Business chambers renew call for competitive mining fiscal regime
MANILA, Philippines - The Canadian Chamber of Commerce of the Philippines (CanCham) and the Chamber of Mines of the Philippines (COMP) are calling for a competitive mining fiscal regime and a review of “no-go zones” for the country to attract more mining investments.
In a newsletter from the COMP, CanCham president Julian Payne was cited as saying during the recent forum on Minerals Development Policy at the Development Academy of the Philippines that foreign investors want to hear a strong statement in support of minerals development to encourage inclusive economic growth from President Aquino in his upcoming State of the Nation Address (SONA).
Payne said the move of the government to get a bigger share of revenues from mining would render the local mining industry uncompetitive.
Citing a 2012 study of the International Monetary Fund, Payne said the total share of mining revenues received by the Philippine public sector is much more than that received in most other mining economies such as Chile, Peru and Papua New Guinea.
Under the proposed revenue-sharing scheme approved by the Mining Industry Coordinating Council (MICC), mining firms would have to remit to the government either 10 percent of the gross revenues or 55 percent of net mining revenues plus a percentage of the excess profit, whichever is higher.

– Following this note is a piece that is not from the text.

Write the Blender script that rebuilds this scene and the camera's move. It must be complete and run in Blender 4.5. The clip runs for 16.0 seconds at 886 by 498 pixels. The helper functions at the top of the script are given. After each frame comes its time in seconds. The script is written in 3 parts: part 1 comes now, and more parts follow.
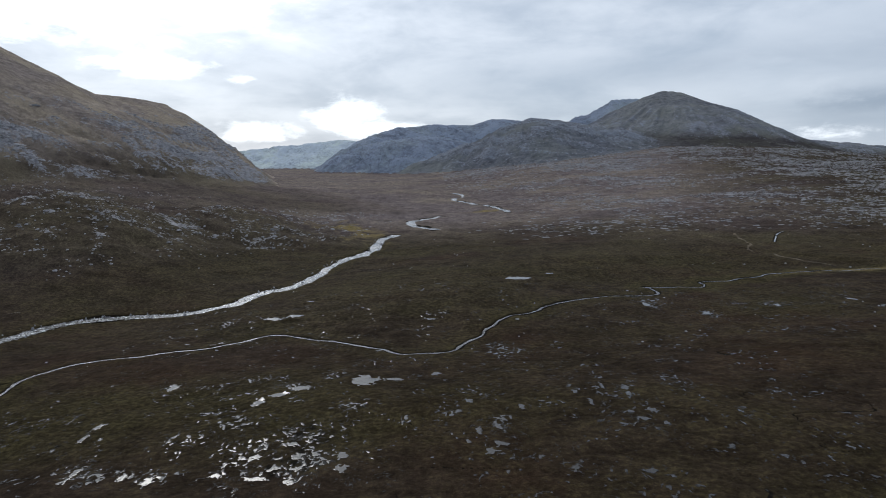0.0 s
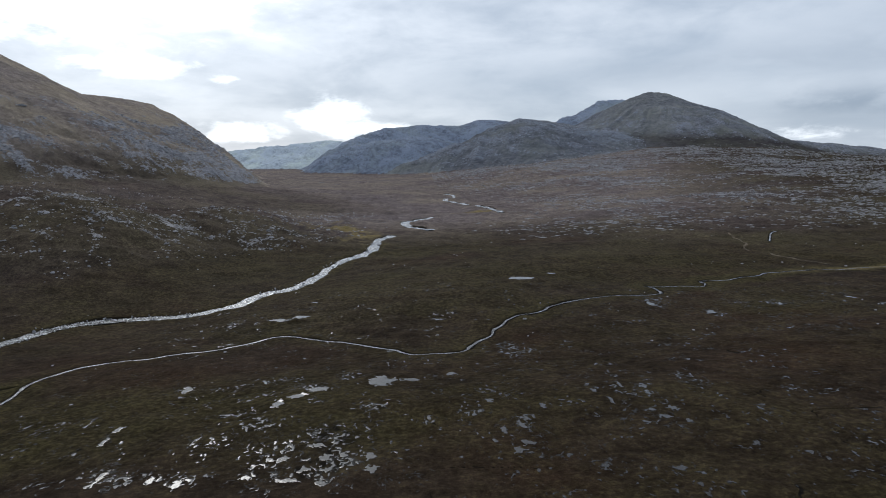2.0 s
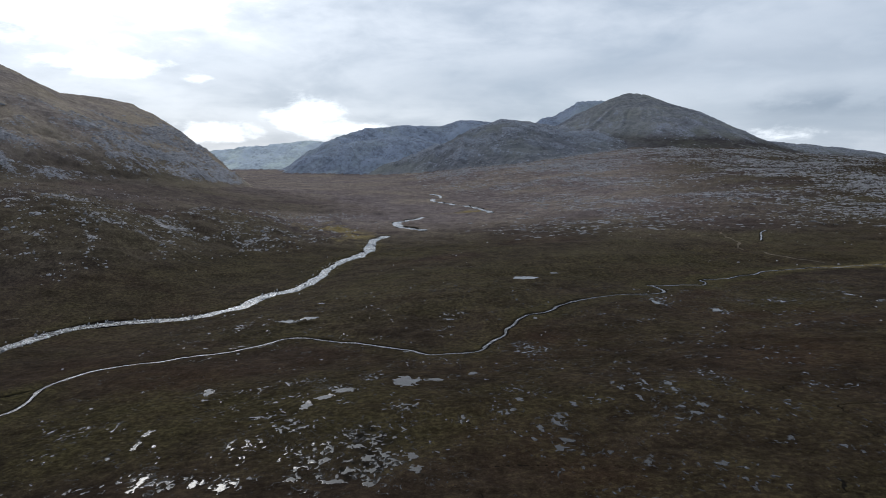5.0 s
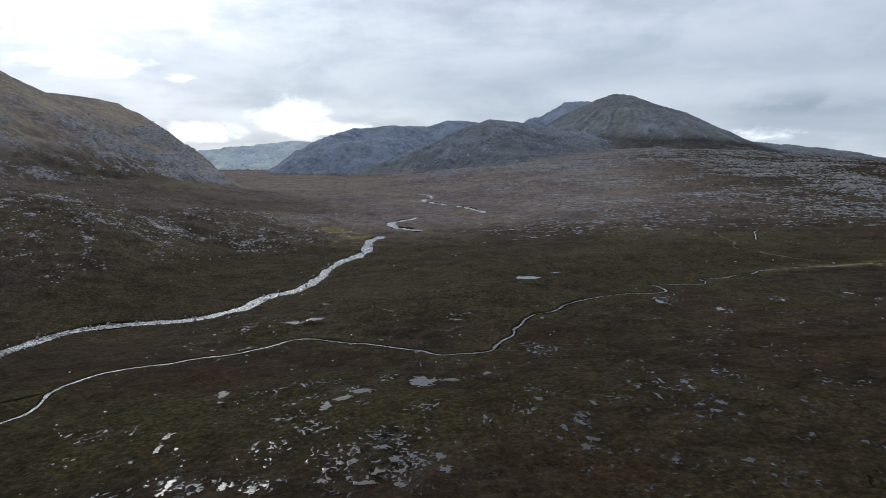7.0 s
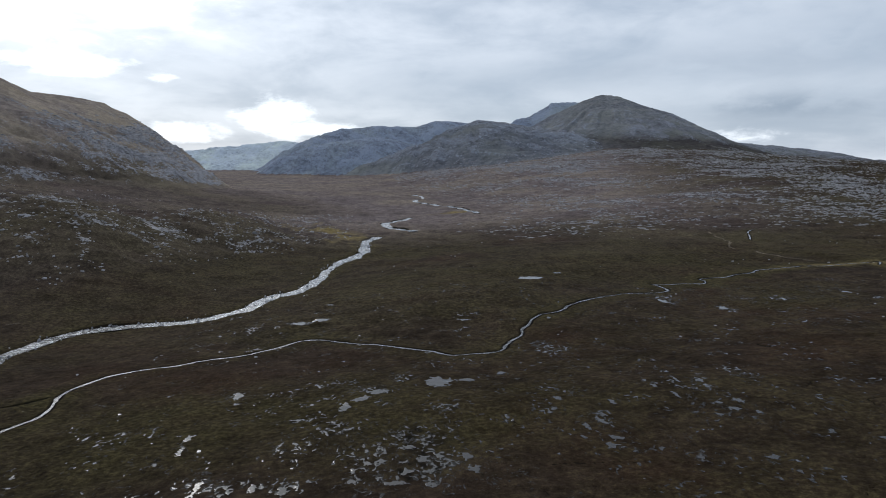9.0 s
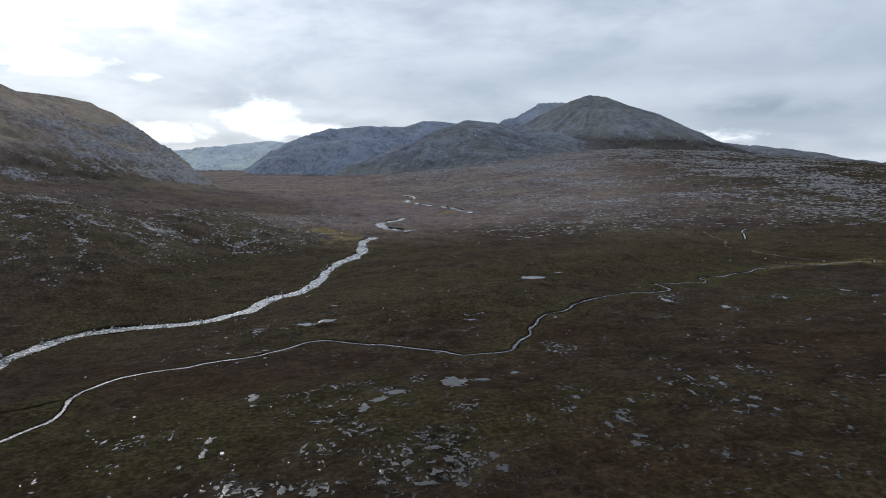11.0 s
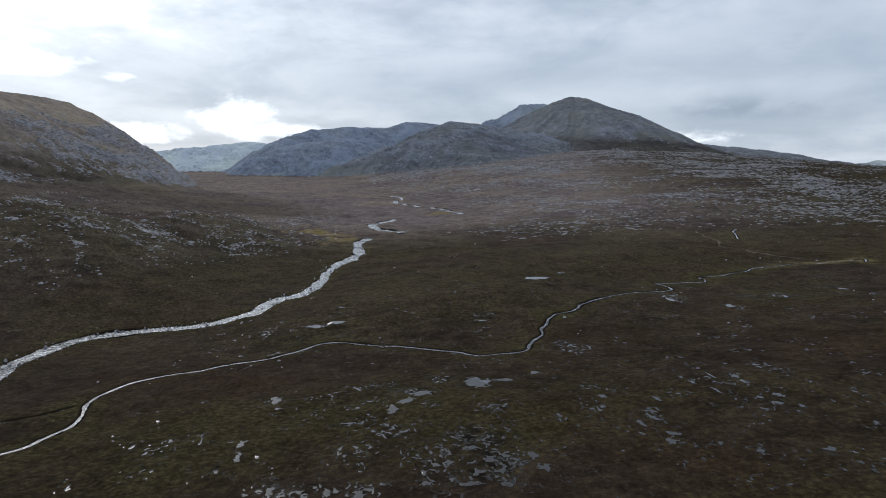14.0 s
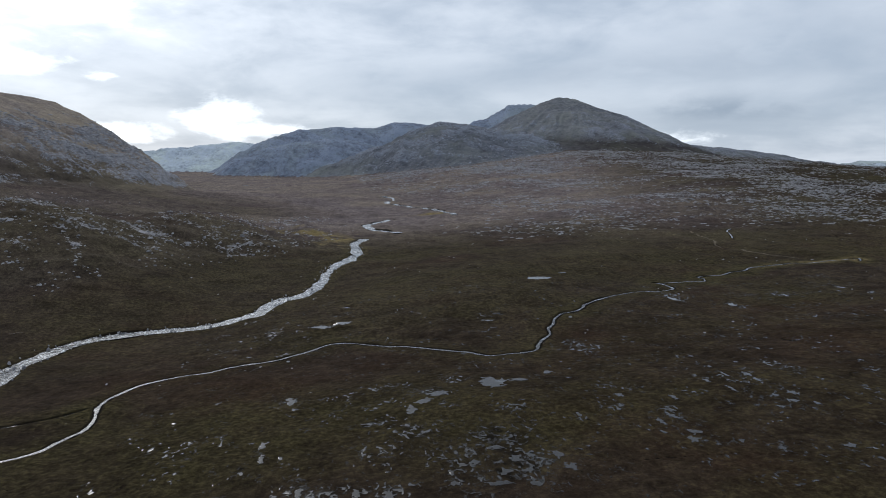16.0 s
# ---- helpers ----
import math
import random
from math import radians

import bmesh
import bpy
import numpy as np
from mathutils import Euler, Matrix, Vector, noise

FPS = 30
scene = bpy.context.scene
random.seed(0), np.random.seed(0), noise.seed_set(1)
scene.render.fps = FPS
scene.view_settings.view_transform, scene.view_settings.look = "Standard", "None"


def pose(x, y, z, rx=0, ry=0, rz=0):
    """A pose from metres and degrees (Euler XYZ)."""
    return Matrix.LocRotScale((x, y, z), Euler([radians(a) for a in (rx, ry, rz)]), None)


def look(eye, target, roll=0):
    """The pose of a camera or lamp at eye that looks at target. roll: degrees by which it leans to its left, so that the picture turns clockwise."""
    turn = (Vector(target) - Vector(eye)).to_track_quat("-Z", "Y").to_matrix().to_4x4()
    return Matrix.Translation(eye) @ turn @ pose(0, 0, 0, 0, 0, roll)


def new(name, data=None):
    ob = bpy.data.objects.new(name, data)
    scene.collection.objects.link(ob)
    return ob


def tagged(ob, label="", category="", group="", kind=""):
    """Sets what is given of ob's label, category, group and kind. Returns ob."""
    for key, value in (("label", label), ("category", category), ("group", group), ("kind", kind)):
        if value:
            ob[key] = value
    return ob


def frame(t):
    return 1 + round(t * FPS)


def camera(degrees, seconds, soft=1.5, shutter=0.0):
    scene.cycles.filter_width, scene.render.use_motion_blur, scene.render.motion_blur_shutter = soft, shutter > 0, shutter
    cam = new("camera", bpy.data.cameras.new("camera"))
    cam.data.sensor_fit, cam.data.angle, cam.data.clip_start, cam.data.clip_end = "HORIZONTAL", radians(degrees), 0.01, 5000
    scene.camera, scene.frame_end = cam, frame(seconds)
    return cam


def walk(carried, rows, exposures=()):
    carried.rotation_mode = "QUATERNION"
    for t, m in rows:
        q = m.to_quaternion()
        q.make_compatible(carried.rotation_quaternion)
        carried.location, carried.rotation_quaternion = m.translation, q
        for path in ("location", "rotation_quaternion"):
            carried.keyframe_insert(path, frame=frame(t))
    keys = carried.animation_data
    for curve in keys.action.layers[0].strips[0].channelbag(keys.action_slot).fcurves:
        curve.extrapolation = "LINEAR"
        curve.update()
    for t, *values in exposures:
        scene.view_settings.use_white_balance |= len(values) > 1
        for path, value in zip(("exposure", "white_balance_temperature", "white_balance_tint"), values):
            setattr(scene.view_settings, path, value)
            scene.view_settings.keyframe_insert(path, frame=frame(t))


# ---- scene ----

Payne said such mining fiscal regime “increases the tax rates; taxes projects even when they become loss-making including when commodity prices are low; and imposes windfall-profit taxes when commodity prices are high.”
With such mining fiscal regime, he said the feedback received from potential foreign investors is that the current low level of investment in mining is likely to continue.
For her part, COMP executive vice president Nelia Halcon said the new revenue-sharing regime proposed by the MICC is way beyond the 50-50 sharing scheme under the mining law and would not encourage investments in the sector.
She reiterated the COMP’s call contained in a letter to the Office of the President, which proposes the development of a tax structure “that provides a fair share to the government while being competitive to attract investments, increase collection, and generate employment.”
At present, mining firms pay taxes to the government depending on their contract.
The Financial Technical Assistance Agreement (FTAA), which allows mining firms owned by a majority of foreigners to operate in the country, requires 50-50 sharing of revenues between the company and the government.
The Mineral Production Sharing Agreement (MPSA), which is given to firms owned by a majority of Filipinos meanwhile, specifies a two percent excise tax of gross sales of production, as well as regular corporate income tax, business tax and payments for indigenous people affected by the mining operations.
Apart from having a more competitive mining fiscal regime, Payne said the government also needs to review the “no-go zone” which makes 85 percent of the country off-limits to mineral exploration.
Despite accusations that large-scale mining companies abuse local communities, Payne said it is these firms that actually practice responsible mining operations.
“They are subject to the public scrutiny of exchange listings, proactive shareholders concerned about environment, human rights, and labor conditions, and international watchdog groups – both governmental and nongovernmental,” he said.
Payne said foreign investors back proposals to create mining economic zones which are similar to the Philippine Economic Zone Authority zones.
He also said the government should consider allocating 50 percent of total mining revenues collected by the public sector to local government units, with 50 percent going directly to the province in which the mine is located and the other half to be given to municipalities and barangays.